## Set task
Which lines in the material below contain the word "kind"? Copy each of them.

## Information supplied

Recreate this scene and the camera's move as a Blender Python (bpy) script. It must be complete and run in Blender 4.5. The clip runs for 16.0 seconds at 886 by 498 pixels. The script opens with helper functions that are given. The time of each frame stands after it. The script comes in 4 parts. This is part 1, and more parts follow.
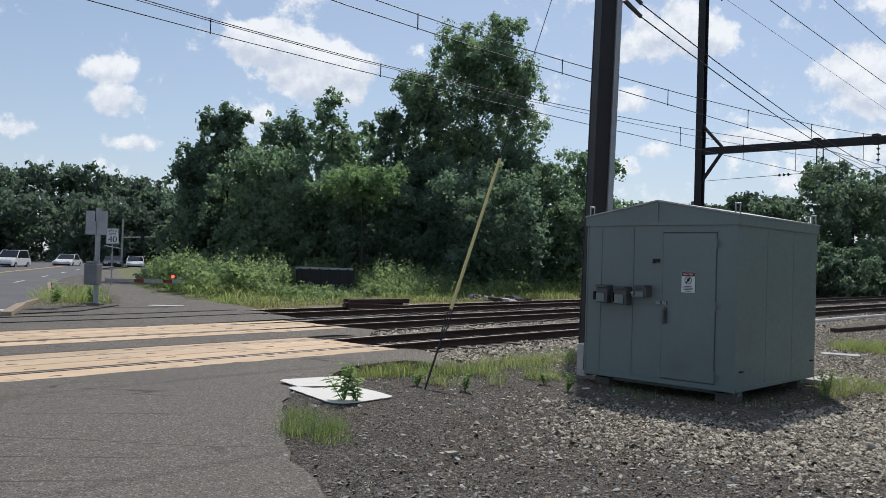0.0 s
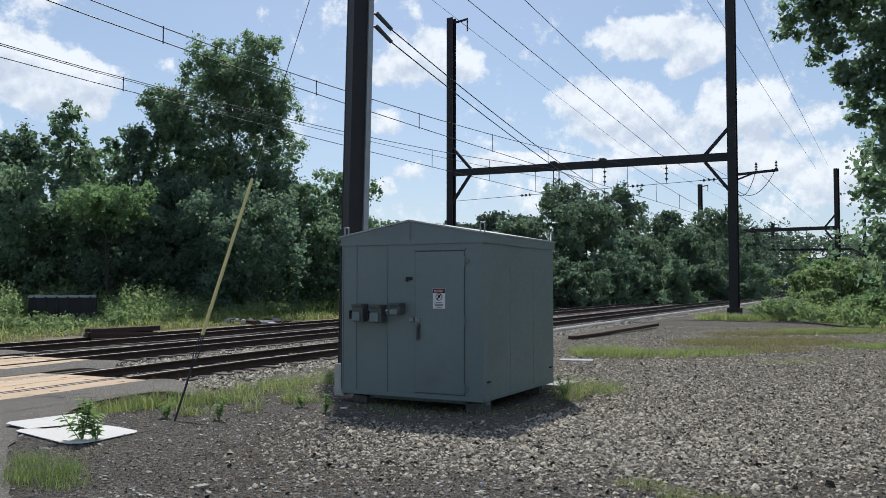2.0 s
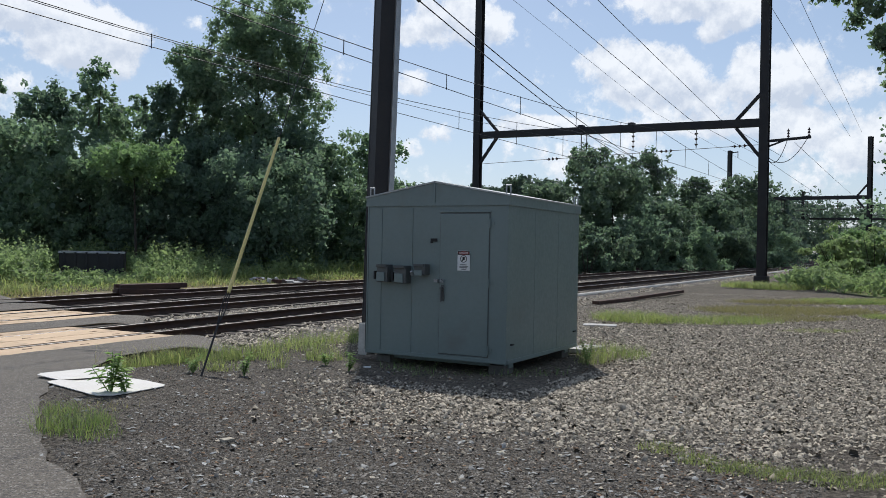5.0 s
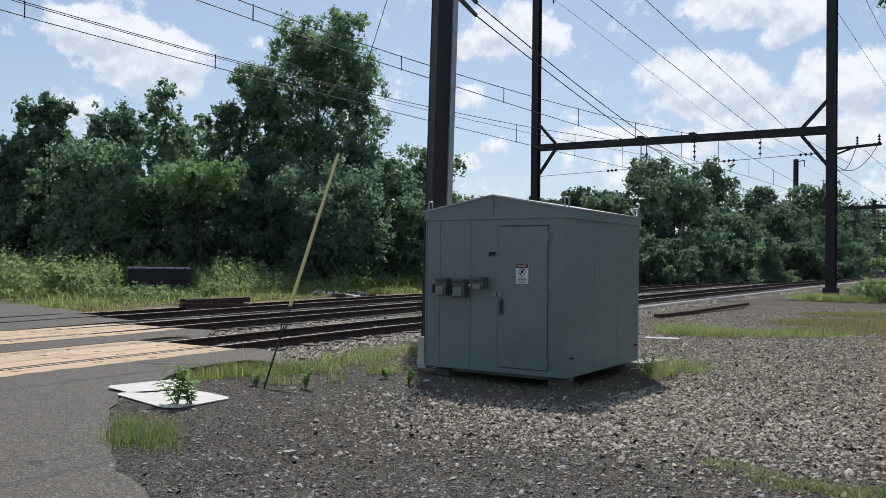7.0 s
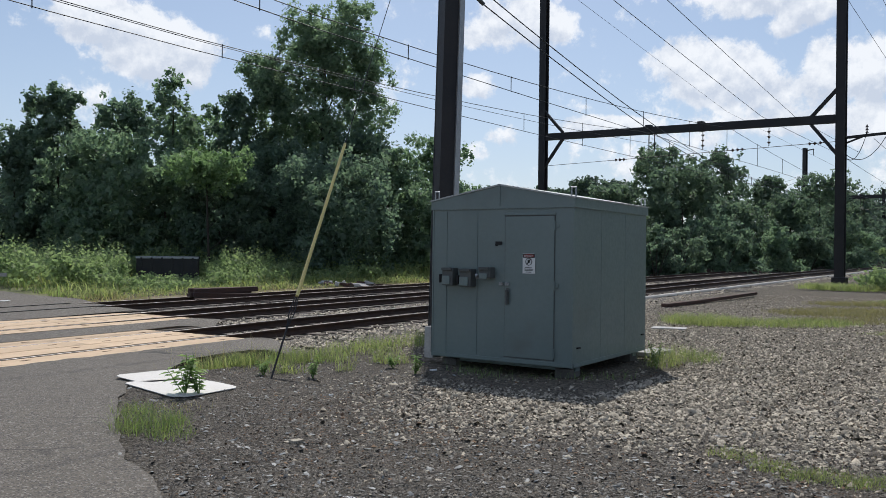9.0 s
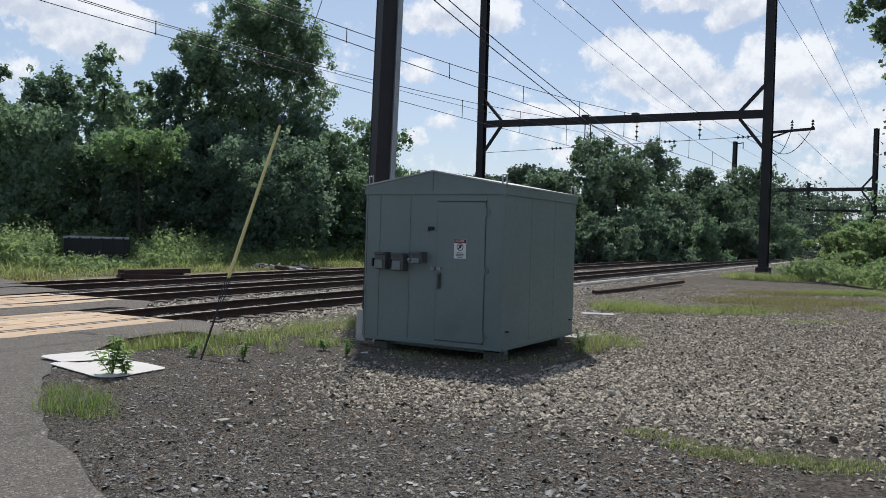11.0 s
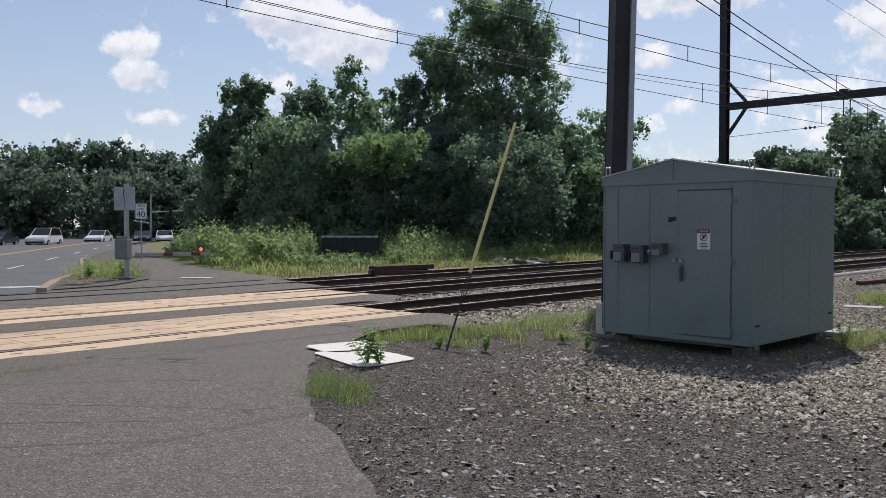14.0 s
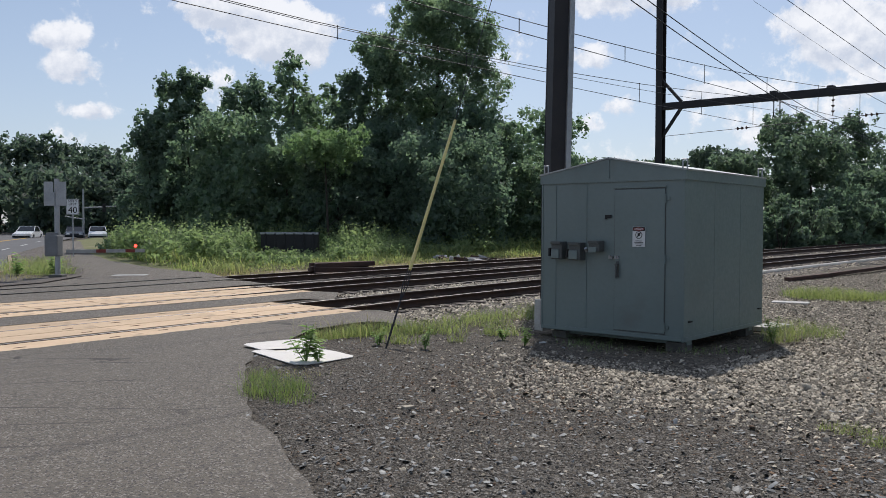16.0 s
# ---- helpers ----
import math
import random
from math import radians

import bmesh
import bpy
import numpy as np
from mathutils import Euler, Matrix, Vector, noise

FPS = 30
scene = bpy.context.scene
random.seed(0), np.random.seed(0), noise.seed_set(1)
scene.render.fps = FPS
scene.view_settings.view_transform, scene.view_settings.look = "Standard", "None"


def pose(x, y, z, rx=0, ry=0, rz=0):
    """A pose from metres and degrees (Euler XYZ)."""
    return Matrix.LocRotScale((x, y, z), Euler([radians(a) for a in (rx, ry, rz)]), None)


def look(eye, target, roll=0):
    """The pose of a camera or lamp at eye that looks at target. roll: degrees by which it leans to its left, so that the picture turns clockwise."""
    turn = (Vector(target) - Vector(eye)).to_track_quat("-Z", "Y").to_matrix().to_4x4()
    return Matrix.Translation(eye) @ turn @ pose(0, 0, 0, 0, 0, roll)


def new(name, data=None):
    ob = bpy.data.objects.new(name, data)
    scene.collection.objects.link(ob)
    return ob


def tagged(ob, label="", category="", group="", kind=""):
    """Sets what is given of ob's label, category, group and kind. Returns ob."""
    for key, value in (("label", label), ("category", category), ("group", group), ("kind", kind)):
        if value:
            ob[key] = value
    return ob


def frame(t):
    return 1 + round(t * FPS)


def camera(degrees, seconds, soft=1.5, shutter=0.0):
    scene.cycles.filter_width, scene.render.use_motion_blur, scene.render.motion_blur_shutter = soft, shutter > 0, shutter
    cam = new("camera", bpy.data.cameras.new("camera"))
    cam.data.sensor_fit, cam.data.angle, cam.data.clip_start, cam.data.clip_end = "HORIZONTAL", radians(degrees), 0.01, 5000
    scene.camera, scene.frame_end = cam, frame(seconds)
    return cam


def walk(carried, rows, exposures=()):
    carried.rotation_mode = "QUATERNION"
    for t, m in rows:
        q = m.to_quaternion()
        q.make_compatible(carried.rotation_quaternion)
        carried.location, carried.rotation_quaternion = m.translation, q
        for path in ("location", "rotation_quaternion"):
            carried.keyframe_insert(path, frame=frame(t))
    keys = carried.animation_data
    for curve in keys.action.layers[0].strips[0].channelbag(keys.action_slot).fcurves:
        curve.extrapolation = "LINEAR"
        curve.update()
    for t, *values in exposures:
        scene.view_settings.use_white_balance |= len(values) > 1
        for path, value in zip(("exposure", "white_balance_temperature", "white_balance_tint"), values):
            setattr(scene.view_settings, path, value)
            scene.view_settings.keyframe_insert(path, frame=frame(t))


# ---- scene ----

## Full answer
def tagged(ob, label="", category="", group="", kind=""):
    """Sets what is given of ob's label, category, group and kind. Returns ob."""
    for key, value in (("label", label), ("category", category), ("group", group), ("kind", kind)):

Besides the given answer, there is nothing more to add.